◆ Provided data
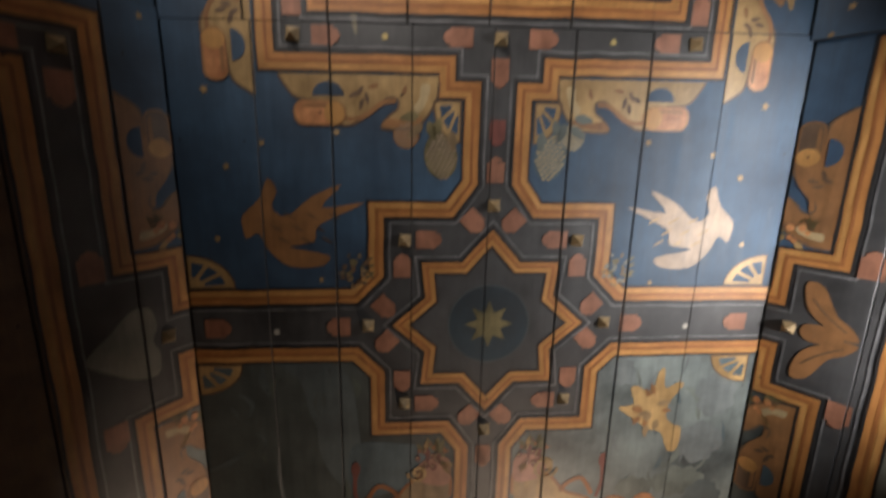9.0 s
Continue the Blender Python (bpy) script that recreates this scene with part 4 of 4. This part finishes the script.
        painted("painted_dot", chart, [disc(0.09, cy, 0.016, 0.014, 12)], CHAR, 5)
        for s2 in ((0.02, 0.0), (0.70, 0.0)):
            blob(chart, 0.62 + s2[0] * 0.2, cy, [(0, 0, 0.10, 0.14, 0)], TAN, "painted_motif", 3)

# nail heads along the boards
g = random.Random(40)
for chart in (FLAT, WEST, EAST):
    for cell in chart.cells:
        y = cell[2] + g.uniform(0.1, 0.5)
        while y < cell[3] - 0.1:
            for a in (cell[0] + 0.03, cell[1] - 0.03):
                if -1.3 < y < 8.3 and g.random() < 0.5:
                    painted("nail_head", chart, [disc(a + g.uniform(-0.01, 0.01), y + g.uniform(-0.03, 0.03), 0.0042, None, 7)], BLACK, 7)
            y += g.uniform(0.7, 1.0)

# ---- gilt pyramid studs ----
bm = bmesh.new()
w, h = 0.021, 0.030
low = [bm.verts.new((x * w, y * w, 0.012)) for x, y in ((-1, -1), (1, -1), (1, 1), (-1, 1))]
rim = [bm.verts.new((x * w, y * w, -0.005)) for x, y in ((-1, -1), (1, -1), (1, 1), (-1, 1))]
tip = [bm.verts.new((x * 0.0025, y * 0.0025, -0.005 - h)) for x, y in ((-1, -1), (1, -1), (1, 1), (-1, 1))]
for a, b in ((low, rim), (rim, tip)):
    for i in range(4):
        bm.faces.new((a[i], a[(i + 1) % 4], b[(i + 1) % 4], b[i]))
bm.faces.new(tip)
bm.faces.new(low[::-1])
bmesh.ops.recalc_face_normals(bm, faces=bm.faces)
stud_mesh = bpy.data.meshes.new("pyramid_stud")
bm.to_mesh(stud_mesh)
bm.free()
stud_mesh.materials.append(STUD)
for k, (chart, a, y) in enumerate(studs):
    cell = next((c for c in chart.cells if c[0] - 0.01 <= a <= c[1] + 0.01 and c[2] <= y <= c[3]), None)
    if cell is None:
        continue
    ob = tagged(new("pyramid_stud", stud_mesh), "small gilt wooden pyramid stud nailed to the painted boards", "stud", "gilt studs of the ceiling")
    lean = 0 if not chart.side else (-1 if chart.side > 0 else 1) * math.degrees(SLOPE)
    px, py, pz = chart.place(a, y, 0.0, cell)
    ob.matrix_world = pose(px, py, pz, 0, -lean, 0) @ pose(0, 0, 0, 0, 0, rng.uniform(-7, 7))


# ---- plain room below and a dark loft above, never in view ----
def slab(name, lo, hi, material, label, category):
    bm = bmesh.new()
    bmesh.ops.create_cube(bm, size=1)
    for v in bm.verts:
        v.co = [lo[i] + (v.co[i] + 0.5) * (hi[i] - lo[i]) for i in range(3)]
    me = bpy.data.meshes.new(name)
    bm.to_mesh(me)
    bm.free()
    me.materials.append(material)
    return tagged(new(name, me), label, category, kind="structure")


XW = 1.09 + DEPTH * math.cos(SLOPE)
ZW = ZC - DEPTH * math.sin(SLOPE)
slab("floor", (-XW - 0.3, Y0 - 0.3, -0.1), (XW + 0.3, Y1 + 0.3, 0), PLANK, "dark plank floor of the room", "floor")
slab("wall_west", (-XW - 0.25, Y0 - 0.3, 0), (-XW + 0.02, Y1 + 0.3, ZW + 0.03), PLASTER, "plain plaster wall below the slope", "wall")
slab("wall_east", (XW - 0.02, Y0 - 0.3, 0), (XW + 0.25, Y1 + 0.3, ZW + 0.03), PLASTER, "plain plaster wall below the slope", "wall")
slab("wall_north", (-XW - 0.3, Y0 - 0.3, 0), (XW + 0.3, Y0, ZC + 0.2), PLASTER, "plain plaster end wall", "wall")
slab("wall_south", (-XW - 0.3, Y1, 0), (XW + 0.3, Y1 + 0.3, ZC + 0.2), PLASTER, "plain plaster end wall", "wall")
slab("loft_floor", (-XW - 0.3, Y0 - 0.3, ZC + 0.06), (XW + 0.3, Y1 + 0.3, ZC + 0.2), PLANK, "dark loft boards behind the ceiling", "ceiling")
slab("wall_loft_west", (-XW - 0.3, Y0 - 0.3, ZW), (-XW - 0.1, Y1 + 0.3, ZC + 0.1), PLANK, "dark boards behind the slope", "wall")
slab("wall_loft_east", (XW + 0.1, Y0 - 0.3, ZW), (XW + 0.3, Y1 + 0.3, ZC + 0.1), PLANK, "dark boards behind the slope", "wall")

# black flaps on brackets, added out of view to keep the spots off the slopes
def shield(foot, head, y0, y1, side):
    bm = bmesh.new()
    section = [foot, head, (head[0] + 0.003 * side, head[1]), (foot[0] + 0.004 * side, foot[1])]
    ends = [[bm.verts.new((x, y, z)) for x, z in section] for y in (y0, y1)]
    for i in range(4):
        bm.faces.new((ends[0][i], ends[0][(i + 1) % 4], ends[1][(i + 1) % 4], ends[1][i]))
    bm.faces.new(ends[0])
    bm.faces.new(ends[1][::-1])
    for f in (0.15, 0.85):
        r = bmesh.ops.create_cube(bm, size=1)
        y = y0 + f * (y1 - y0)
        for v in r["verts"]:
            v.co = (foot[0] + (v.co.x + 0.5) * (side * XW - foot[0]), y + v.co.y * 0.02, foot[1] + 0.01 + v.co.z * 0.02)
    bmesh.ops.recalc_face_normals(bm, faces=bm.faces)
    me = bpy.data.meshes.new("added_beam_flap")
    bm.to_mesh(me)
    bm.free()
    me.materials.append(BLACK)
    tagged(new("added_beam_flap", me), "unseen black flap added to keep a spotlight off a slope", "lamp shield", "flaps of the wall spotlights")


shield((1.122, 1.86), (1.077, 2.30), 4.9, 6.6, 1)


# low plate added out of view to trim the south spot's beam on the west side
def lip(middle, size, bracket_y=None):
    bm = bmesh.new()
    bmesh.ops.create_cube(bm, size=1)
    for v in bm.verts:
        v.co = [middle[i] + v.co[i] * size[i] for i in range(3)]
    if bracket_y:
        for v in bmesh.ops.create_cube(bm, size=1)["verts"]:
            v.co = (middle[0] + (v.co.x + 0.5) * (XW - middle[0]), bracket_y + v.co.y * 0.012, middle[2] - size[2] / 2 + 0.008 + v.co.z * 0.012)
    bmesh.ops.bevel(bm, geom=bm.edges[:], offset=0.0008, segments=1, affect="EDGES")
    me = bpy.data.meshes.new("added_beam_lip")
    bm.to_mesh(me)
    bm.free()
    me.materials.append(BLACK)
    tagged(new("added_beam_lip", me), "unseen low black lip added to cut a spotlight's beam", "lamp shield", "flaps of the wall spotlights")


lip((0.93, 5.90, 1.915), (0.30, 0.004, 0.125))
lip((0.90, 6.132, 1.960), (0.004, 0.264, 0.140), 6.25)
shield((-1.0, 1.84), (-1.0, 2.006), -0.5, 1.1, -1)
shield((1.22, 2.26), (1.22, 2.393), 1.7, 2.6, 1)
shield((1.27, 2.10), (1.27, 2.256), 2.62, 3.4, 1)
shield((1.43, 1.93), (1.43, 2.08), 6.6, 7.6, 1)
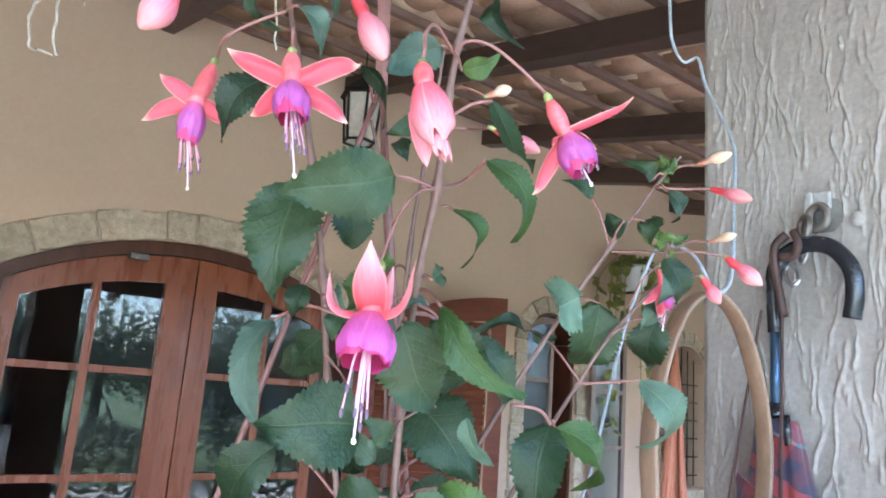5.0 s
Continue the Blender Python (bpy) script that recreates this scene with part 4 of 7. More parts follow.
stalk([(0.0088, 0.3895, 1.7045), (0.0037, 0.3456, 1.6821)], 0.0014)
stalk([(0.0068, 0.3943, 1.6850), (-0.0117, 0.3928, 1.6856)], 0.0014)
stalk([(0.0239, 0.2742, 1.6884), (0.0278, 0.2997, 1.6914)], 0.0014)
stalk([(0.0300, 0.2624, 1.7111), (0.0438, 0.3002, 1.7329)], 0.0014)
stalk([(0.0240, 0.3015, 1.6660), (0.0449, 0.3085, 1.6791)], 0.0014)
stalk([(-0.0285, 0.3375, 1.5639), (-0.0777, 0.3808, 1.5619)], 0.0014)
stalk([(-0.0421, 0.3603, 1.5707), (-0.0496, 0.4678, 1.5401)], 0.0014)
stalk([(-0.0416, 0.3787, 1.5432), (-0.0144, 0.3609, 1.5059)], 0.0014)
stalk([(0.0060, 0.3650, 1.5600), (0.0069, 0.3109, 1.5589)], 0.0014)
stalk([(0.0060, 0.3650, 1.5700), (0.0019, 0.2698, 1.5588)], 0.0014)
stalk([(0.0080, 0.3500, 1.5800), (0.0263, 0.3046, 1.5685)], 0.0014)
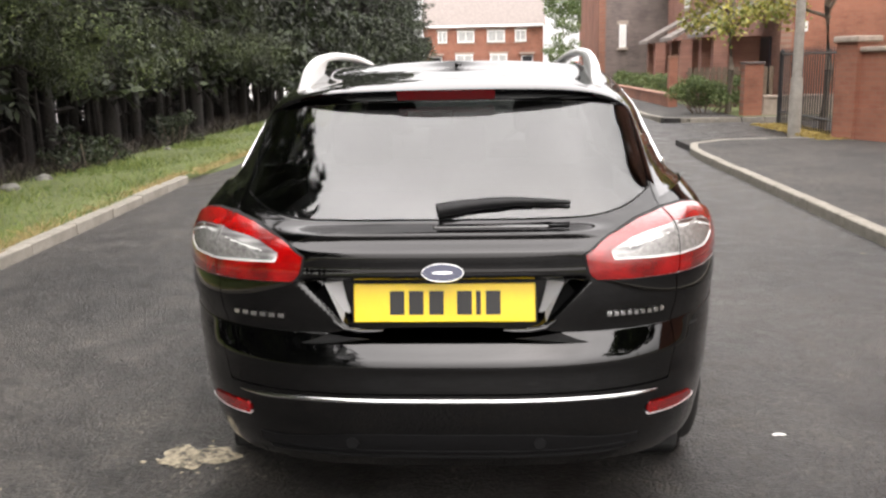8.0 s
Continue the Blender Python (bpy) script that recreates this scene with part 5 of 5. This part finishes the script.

◆ What you will do
Show the lines of the records that contain the word "script".

◆ In response
Continue the Blender Python (bpy) script that recreates this scene with part 4 of 4. This part finishes the script.
Continue the Blender Python (bpy) script that recreates this scene with part 4 of 7. More parts follow.
Continue the Blender Python (bpy) script that recreates this scene with part 5 of 5. This part finishes the script.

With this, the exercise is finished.